• Your task
Copy out the data below as written; omit any images.

• Stored data
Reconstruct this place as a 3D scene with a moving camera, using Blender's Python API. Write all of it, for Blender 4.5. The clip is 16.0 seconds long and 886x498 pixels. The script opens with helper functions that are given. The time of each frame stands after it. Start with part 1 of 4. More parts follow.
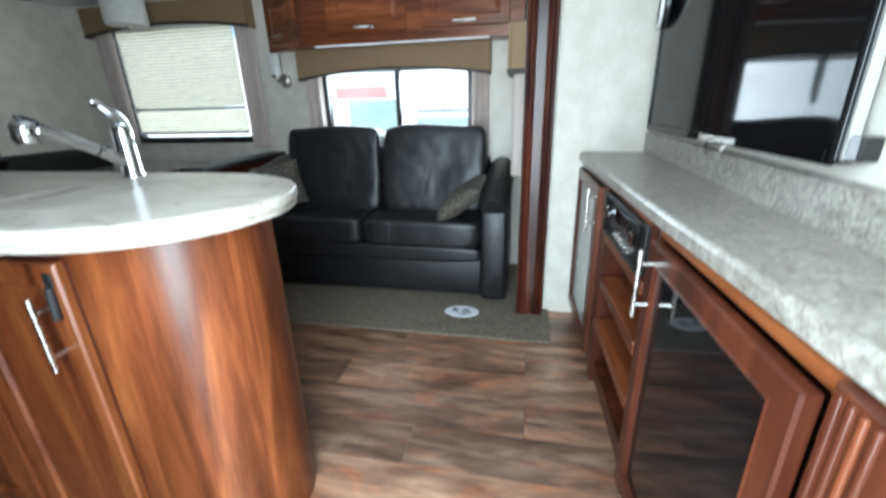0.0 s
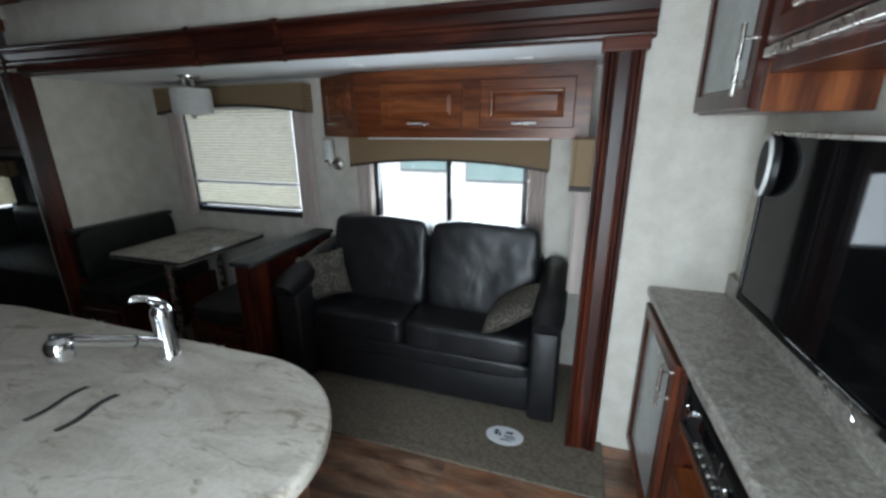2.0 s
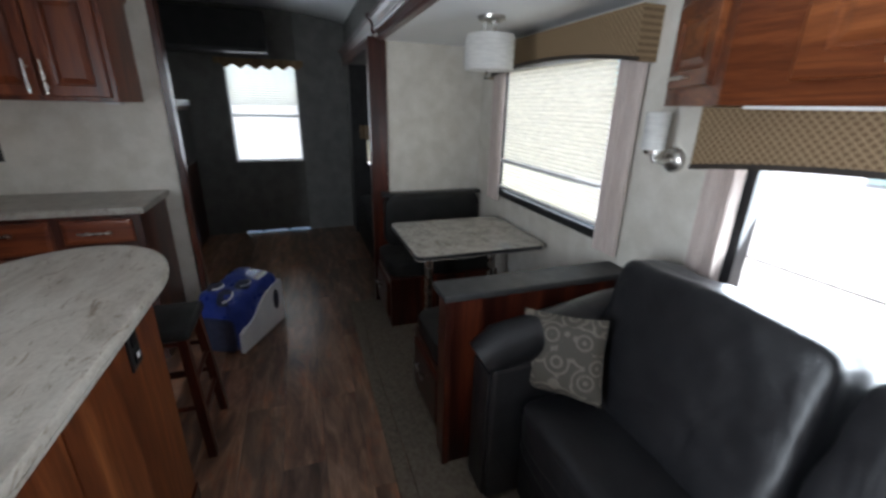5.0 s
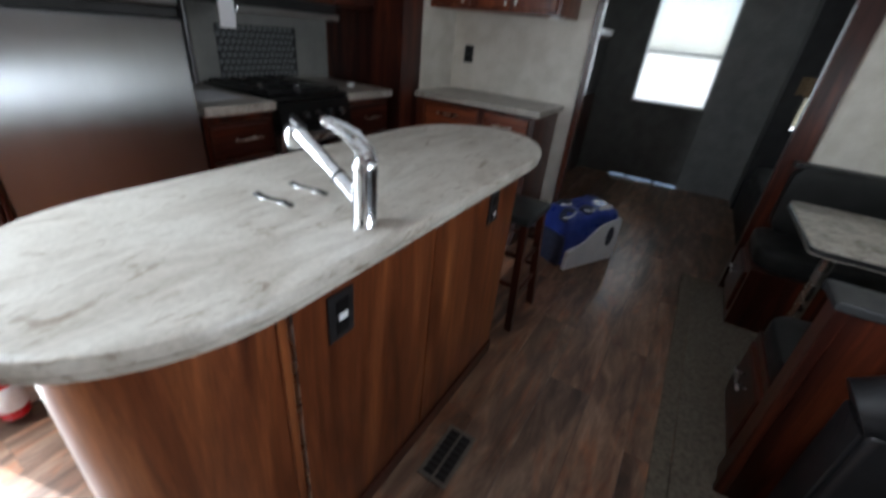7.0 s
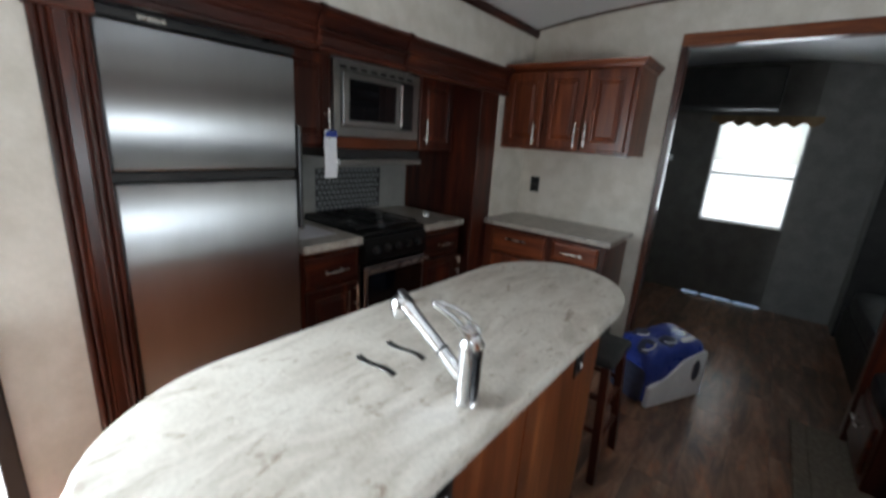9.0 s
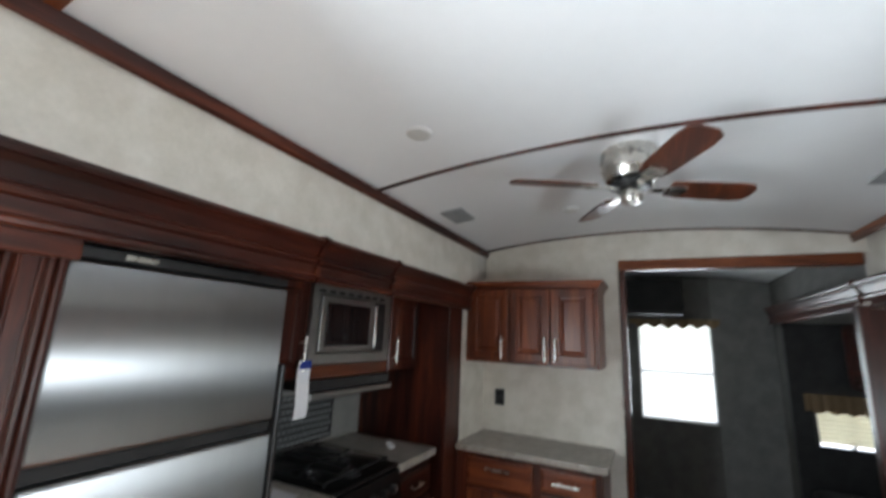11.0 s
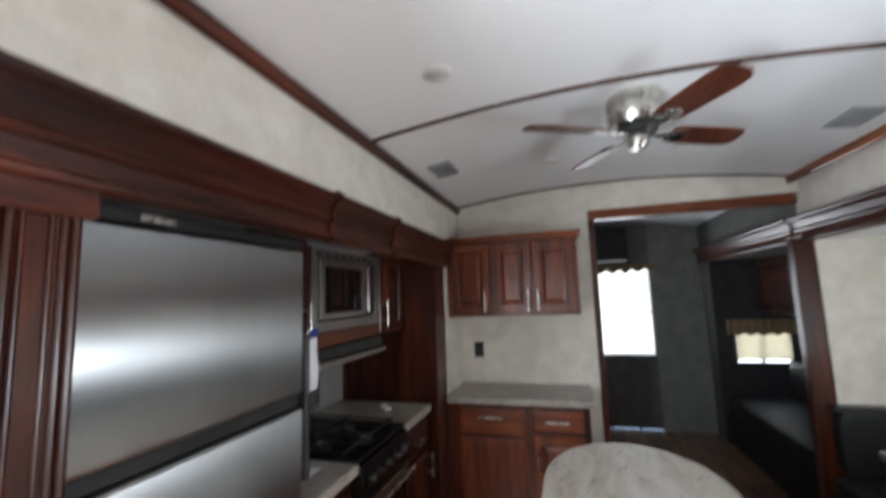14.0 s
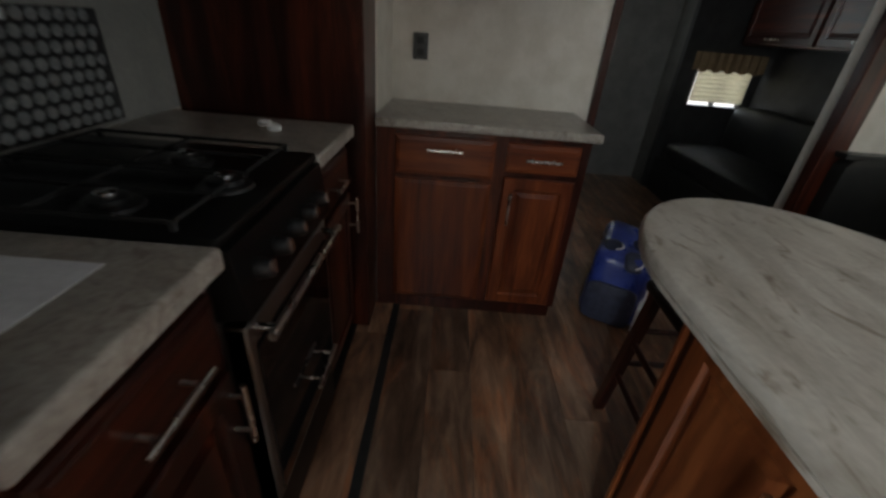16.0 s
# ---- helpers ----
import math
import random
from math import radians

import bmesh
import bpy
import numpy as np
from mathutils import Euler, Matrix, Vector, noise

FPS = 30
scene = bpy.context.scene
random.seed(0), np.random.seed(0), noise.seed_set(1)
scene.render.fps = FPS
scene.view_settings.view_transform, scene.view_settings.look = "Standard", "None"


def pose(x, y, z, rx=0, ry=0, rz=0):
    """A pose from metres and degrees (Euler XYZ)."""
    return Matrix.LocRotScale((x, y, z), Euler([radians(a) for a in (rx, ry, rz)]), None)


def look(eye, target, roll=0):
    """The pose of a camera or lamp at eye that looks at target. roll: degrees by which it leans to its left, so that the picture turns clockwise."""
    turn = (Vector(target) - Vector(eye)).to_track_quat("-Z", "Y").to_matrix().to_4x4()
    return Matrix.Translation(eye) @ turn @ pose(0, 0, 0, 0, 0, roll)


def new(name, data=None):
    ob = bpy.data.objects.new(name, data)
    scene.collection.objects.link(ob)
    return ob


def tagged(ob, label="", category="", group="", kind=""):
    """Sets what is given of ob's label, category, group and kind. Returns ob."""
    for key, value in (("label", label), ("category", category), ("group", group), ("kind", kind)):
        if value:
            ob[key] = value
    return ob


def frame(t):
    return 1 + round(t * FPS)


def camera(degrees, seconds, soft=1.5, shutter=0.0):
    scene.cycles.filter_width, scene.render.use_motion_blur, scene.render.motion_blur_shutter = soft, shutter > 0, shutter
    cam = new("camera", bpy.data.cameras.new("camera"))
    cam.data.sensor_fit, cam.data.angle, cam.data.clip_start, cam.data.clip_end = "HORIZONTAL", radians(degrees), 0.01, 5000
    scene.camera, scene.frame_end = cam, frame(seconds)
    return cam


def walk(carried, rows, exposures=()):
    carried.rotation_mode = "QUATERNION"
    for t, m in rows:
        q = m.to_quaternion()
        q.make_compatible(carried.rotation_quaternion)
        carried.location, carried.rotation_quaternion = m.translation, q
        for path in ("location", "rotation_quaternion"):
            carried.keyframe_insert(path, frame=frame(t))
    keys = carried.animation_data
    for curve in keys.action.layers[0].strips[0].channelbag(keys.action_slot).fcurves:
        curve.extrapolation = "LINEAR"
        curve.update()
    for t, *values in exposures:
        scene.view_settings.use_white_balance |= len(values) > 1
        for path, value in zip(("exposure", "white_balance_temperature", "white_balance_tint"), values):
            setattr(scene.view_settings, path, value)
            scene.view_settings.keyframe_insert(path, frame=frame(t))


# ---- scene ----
cam = camera(95.1, 16.0, soft=2.8, shutter=0.5)
PATH = [
    (0, (0.553, 1.506, 1.129), (0.16, 3.347, 0.453), -1.6),
    (0.5, (0.502, 1.523, 1.302), (0.213, 3.408, 0.698), -0.6),
    (1, (0.515, 1.611, 1.34), (0.083, 3.494, 0.824), -2.2),
    (1.5, (0.547, 1.785, 1.472), (-0.049, 3.597, 0.871), -2.3),
    (2, (0.462, 1.785, 1.569), (-0.136, 3.6, 0.979), -0.3),
    (2.5, (0.391, 1.846, 1.566), (-0.263, 3.638, 0.965), -0.8),
    (3, (0.398, 2.089, 1.575), (-0.673, 3.689, 1.034), -2.7),
    (3.2, (0.424, 2.252, 1.602), (-0.807, 3.714, 1.011), -3.9),
    (5.5, (-0.052, 3.084, 1.454), (-1.939, 3.417, 0.879), 2.7),
    (6, (0.032, 3.107, 1.473), (-1.904, 2.98, 0.985), 2.6),
    (6.5, (0.037, 3.076, 1.423), (-1.733, 2.403, 0.778), 3.2),
    (7, (0.014, 3.031, 1.33), (-1.524, 2.175, 0.38), 5.8),
    (7.5, (0.0, 3.004, 1.269), (-1.413, 2.141, 0.148), 7.5),
    (8, (-0.01, 2.976, 1.285), (-1.429, 2.077, 0.199), 8.2),
    (8.5, (0.023, 2.961, 1.387), (-1.453, 1.883, 0.574), 6.8),
    (11, (0.131, 2.463, 1.633), (-1.615, 1.576, 2.04), 2.6),
    (11.5, (0.204, 2.382, 1.65), (-1.603, 1.92, 2.372), 0.6),
    (12, (0.263, 2.365, 1.674), (-1.501, 2.227, 2.608), 0.4),
    (12.5, (0.307, 2.4, 1.68), (-1.371, 2.291, 2.762), 0.5),
    (13, (0.297, 2.417, 1.684), (-1.421, 2.26, 2.697), -1.1),
    (13.5, (0.242, 2.359, 1.676), (-1.628, 1.96, 2.261), -2.6),
    (14, (0.189, 2.101, 1.603), (-1.716, 1.537, 1.834), -2.1),
    (14.5, (-0.045, 1.9, 1.5), (-1.931, 1.301, 1.21), -3.1),
    (15, (-0.3, 1.764, 1.44), (-2.143, 1.357, 0.779), -1.6),
    (15.5, (-0.548, 1.637, 1.361), (-2.361, 1.518, 0.524), 1.3),
    (16, (-0.799, 1.606, 1.276), (-2.552, 1.618, 0.315), 4.8),
]
EXPOSURES = [(0.0, 0.75, 5900, 3), (1.0, 0.35, 5900, 3), (1.5, 0.17, 5900, 3), (2.5, -0.02, 6200, 10), (3.0, 0.15, 6200, 10), (5.5, 1.06, 6150, 13), (6.5, 1.1, 6150, 13), (7.5, 1.08, 6000, 10), (8.5, 1.2, 6200, 10), (11.0, 1.55, 6300, 10), (12.0, 1.32, 6150, 10), (12.5, 1.19, 6200, 10), (13.0, 1.12, 6100, 10), (14.0, 1.68, 6350, 13), (15.0, 1.26, 6650, 13), (15.5, 0.55, 6800, 10), (16.0, 0.6, 6750, 10)]
walk(cam, [(t, look(eye, target, roll)) for t, eye, target, roll in PATH], EXPOSURES)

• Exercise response
Reconstruct this place as a 3D scene with a moving camera, using Blender's Python API. Write all of it, for Blender 4.5. The clip is 16.0 seconds long and 886x498 pixels. The script opens with helper functions that are given. The time of each frame stands after it. Start with part 1 of 4. More parts follow.
0.0 s
2.0 s
5.0 s
7.0 s
9.0 s
11.0 s
14.0 s
16.0 s
# ---- helpers ----
import math
import random
from math import radians

import bmesh
import bpy
import numpy as np
from mathutils import Euler, Matrix, Vector, noise

FPS = 30
scene = bpy.context.scene
random.seed(0), np.random.seed(0), noise.seed_set(1)
scene.render.fps = FPS
scene.view_settings.view_transform, scene.view_settings.look = "Standard", "None"


def pose(x, y, z, rx=0, ry=0, rz=0):
    """A pose from metres and degrees (Euler XYZ)."""
    return Matrix.LocRotScale((x, y, z), Euler([radians(a) for a in (rx, ry, rz)]), None)


def look(eye, target, roll=0):
    """The pose of a camera or lamp at eye that looks at target. roll: degrees by which it leans to its left, so that the picture turns clockwise."""
    turn = (Vector(target) - Vector(eye)).to_track_quat("-Z", "Y").to_matrix().to_4x4()
    return Matrix.Translation(eye) @ turn @ pose(0, 0, 0, 0, 0, roll)


def new(name, data=None):
    ob = bpy.data.objects.new(name, data)
    scene.collection.objects.link(ob)
    return ob


def tagged(ob, label="", category="", group="", kind=""):
    """Sets what is given of ob's label, category, group and kind. Returns ob."""
    for key, value in (("label", label), ("category", category), ("group", group), ("kind", kind)):
        if value:
            ob[key] = value
    return ob


def frame(t):
    return 1 + round(t * FPS)


def camera(degrees, seconds, soft=1.5, shutter=0.0):
    scene.cycles.filter_width, scene.render.use_motion_blur, scene.render.motion_blur_shutter = soft, shutter > 0, shutter
    cam = new("camera", bpy.data.cameras.new("camera"))
    cam.data.sensor_fit, cam.data.angle, cam.data.clip_start, cam.data.clip_end = "HORIZONTAL", radians(degrees), 0.01, 5000
    scene.camera, scene.frame_end = cam, frame(seconds)
    return cam


def walk(carried, rows, exposures=()):
    carried.rotation_mode = "QUATERNION"
    for t, m in rows:
        q = m.to_quaternion()
        q.make_compatible(carried.rotation_quaternion)
        carried.location, carried.rotation_quaternion = m.translation, q
        for path in ("location", "rotation_quaternion"):
            carried.keyframe_insert(path, frame=frame(t))
    keys = carried.animation_data
    for curve in keys.action.layers[0].strips[0].channelbag(keys.action_slot).fcurves:
        curve.extrapolation = "LINEAR"
        curve.update()
    for t, *values in exposures:
        scene.view_settings.use_white_balance |= len(values) > 1
        for path, value in zip(("exposure", "white_balance_temperature", "white_balance_tint"), values):
            setattr(scene.view_settings, path, value)
            scene.view_settings.keyframe_insert(path, frame=frame(t))


# ---- scene ----
cam = camera(95.1, 16.0, soft=2.8, shutter=0.5)
PATH = [
    (0, (0.553, 1.506, 1.129), (0.16, 3.347, 0.453), -1.6),
    (0.5, (0.502, 1.523, 1.302), (0.213, 3.408, 0.698), -0.6),
    (1, (0.515, 1.611, 1.34), (0.083, 3.494, 0.824), -2.2),
    (1.5, (0.547, 1.785, 1.472), (-0.049, 3.597, 0.871), -2.3),
    (2, (0.462, 1.785, 1.569), (-0.136, 3.6, 0.979), -0.3),
    (2.5, (0.391, 1.846, 1.566), (-0.263, 3.638, 0.965), -0.8),
    (3, (0.398, 2.089, 1.575), (-0.673, 3.689, 1.034), -2.7),
    (3.2, (0.424, 2.252, 1.602), (-0.807, 3.714, 1.011), -3.9),
    (5.5, (-0.052, 3.084, 1.454), (-1.939, 3.417, 0.879), 2.7),
    (6, (0.032, 3.107, 1.473), (-1.904, 2.98, 0.985), 2.6),
    (6.5, (0.037, 3.076, 1.423), (-1.733, 2.403, 0.778), 3.2),
    (7, (0.014, 3.031, 1.33), (-1.524, 2.175, 0.38), 5.8),
    (7.5, (0.0, 3.004, 1.269), (-1.413, 2.141, 0.148), 7.5),
    (8, (-0.01, 2.976, 1.285), (-1.429, 2.077, 0.199), 8.2),
    (8.5, (0.023, 2.961, 1.387), (-1.453, 1.883, 0.574), 6.8),
    (11, (0.131, 2.463, 1.633), (-1.615, 1.576, 2.04), 2.6),
    (11.5, (0.204, 2.382, 1.65), (-1.603, 1.92, 2.372), 0.6),
    (12, (0.263, 2.365, 1.674), (-1.501, 2.227, 2.608), 0.4),
    (12.5, (0.307, 2.4, 1.68), (-1.371, 2.291, 2.762), 0.5),
    (13, (0.297, 2.417, 1.684), (-1.421, 2.26, 2.697), -1.1),
    (13.5, (0.242, 2.359, 1.676), (-1.628, 1.96, 2.261), -2.6),
    (14, (0.189, 2.101, 1.603), (-1.716, 1.537, 1.834), -2.1),
    (14.5, (-0.045, 1.9, 1.5), (-1.931, 1.301, 1.21), -3.1),
    (15, (-0.3, 1.764, 1.44), (-2.143, 1.357, 0.779), -1.6),
    (15.5, (-0.548, 1.637, 1.361), (-2.361, 1.518, 0.524), 1.3),
    (16, (-0.799, 1.606, 1.276), (-2.552, 1.618, 0.315), 4.8),
]
EXPOSURES = [(0.0, 0.75, 5900, 3), (1.0, 0.35, 5900, 3), (1.5, 0.17, 5900, 3), (2.5, -0.02, 6200, 10), (3.0, 0.15, 6200, 10), (5.5, 1.06, 6150, 13), (6.5, 1.1, 6150, 13), (7.5, 1.08, 6000, 10), (8.5, 1.2, 6200, 10), (11.0, 1.55, 6300, 10), (12.0, 1.32, 6150, 10), (12.5, 1.19, 6200, 10), (13.0, 1.12, 6100, 10), (14.0, 1.68, 6350, 13), (15.0, 1.26, 6650, 13), (15.5, 0.55, 6800, 10), (16.0, 0.6, 6750, 10)]
walk(cam, [(t, look(eye, target, roll)) for t, eye, target, roll in PATH], EXPOSURES)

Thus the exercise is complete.